Correlation of Mite Nutrient Status with Microbiomes

The artificial addition of proteins, lipids, and carbohydrates to the diets of D. pteronyssinus resulted in differences in mite fitness and different levels of allergen expression [5]. We detected a similar effect in previous experiments, in which differences in the mite nutrient status were observed [5]. Population-level samples include mite individuals of mixed ages; thus, the nutrient status cannot be correlated with fitness because a rapidly growing population containing juveniles can differ from a slowly growing population that mainly consists of adults. Here, we observed correlations for Aspergillus with Candida and for Kocuria with increased lipid contents in mites, which confirm that fungi serve as a lipid source for mites [18, 19]. The positive correlation between increased lipid contents and the presence of Kocuria could be the result of the high lipid content of this bacterium or preferential feeding by this bacterium on lipid-rich components of the diet.

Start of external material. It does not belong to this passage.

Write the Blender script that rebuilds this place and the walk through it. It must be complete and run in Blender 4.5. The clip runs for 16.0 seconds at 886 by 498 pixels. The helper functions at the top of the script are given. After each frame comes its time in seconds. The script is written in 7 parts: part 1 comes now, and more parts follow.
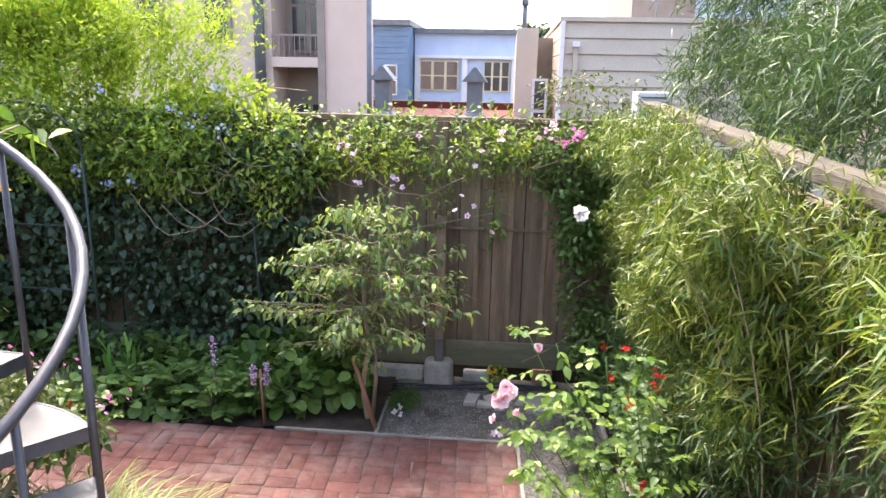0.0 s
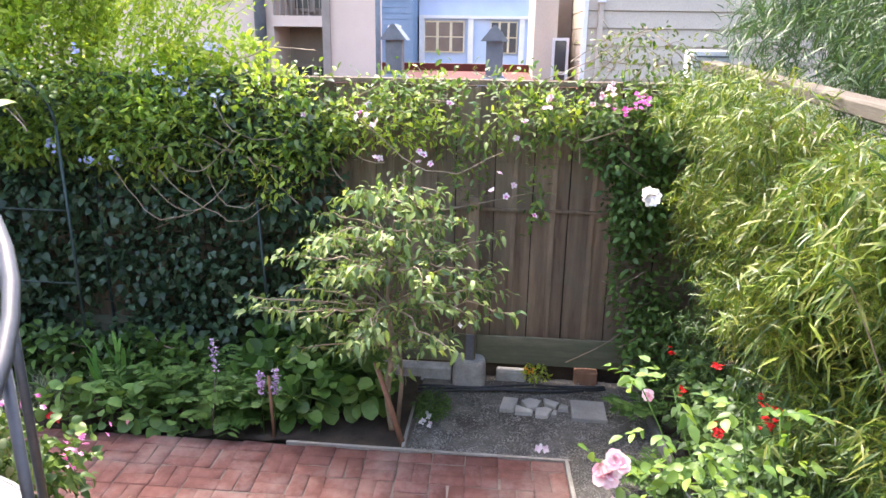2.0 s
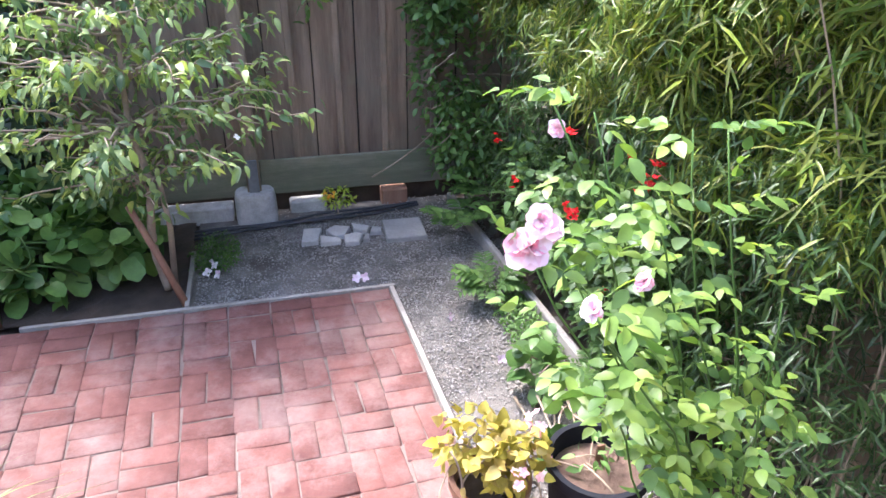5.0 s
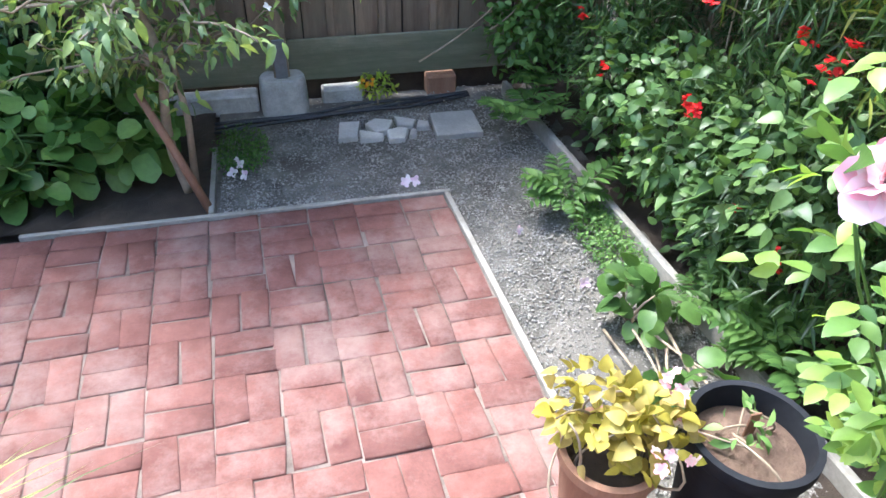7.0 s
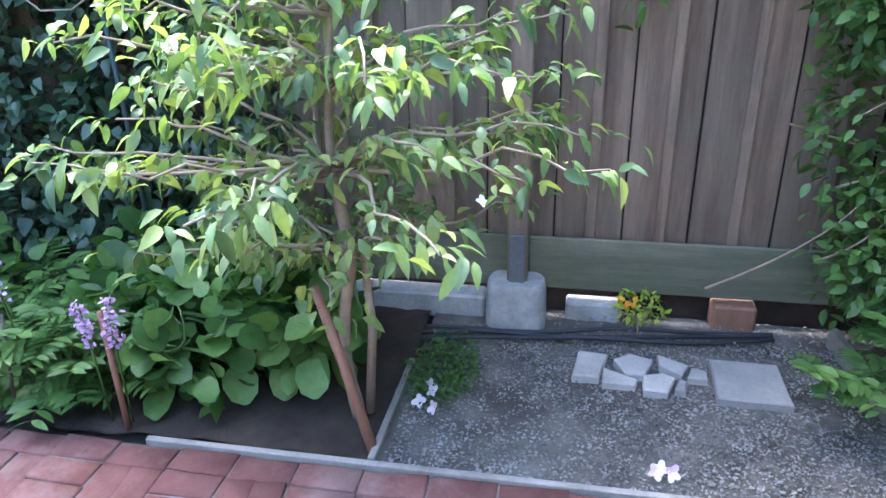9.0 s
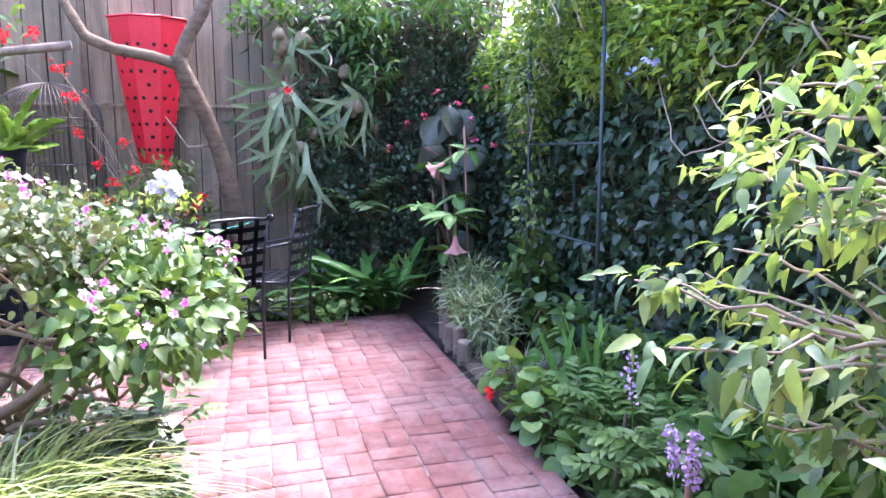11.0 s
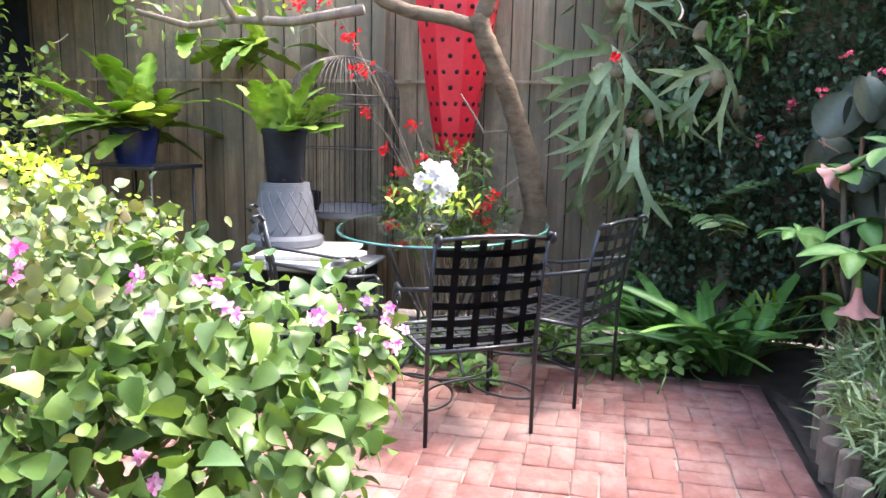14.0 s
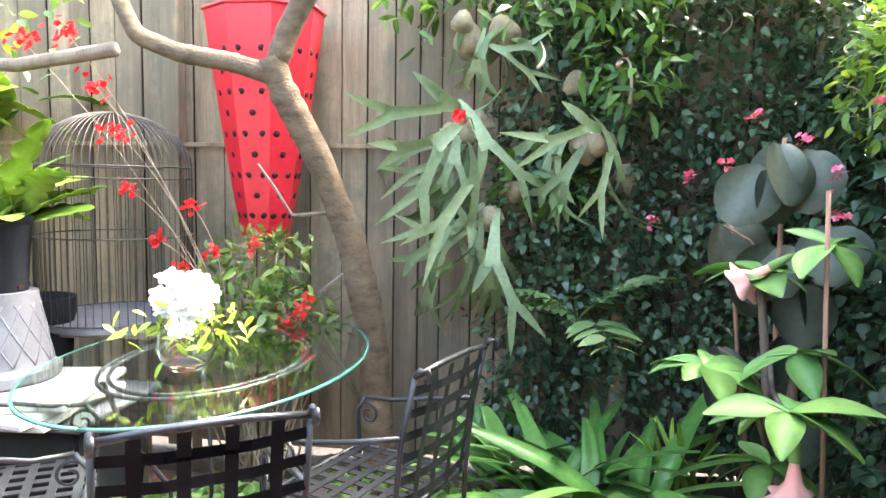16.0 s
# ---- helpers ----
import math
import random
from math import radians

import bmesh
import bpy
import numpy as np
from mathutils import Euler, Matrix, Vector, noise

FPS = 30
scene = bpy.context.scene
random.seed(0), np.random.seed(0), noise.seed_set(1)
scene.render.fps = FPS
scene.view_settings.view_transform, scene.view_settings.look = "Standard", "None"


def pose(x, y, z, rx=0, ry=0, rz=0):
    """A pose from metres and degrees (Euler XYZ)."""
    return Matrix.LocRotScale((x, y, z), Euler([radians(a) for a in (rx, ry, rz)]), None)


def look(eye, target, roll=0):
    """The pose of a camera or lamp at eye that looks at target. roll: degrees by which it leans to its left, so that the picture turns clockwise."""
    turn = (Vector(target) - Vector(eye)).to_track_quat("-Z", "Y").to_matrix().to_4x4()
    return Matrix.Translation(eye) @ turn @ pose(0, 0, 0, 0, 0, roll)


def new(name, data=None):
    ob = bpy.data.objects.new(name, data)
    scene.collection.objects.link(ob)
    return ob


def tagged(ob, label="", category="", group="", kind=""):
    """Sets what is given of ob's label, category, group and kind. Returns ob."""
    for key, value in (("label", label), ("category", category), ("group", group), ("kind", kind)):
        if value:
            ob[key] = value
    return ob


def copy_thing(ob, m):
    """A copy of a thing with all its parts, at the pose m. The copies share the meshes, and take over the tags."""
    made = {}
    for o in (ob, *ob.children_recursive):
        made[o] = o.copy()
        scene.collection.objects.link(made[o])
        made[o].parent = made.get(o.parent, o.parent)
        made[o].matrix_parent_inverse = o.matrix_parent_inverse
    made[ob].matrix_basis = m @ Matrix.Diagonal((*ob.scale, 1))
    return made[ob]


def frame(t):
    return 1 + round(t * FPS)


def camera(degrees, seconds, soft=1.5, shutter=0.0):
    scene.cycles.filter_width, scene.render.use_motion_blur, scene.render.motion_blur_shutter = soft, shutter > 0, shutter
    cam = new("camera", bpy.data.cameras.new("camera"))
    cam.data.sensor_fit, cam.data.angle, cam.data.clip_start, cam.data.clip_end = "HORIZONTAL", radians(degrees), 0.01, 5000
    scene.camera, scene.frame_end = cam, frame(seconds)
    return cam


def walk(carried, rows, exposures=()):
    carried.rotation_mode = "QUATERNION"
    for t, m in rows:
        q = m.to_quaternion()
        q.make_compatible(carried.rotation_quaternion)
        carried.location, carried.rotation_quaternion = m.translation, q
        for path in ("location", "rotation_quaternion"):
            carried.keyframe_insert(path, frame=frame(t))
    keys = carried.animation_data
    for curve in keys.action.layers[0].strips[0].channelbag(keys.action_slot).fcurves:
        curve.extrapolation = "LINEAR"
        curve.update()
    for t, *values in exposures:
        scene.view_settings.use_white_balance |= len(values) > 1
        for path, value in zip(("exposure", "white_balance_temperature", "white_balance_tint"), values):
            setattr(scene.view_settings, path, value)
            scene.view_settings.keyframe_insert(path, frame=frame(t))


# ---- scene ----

Similarly, the presence of Staphylococcus was correlated with increased glycogen contents in mites, probably because this bacterium can selectively grow on glycogen-rich substrates.

Medical Importance

House dust mites produce a broad spectrum of proteins that act as allergens, including allergens associated with digestion or antibacterial functions, but various microorganisms also form an important part of the bodies of mites. Here, we report the differences in the microbiomes of different D. farinae and D. pteronyssinus populations and the variations between old and young mite cultures. Although laboratory cultures of mites have limitations [111], they represent a good model for observing mite-microbe interactions. HDMs are industrially reared to produce immunotherapy drugs and as a standardized source of allergens for accurate allergy testing [5]. Unless directly related to the immunogenic properties of natural mite populations, microorganisms are unwanted contaminants in such production [96]. The associated microorganisms include the intracellular symbiont Cardinium, a putative Bartonella-like symbiont, gut/environmental bacteria (Staphylococcus and Kocuria), and fungi (Aspergillus, Saccharomyces, Wallemia, and Candida). Although we used industrial allergen-producing mite populations, we did not apply a cleaning protocol to separate mites from their diets before medical use. We showed that these mites are inhabited by a limited number of bacterial species, and industrially prepared samples of mites contain bacteria, fungi, and yeasts.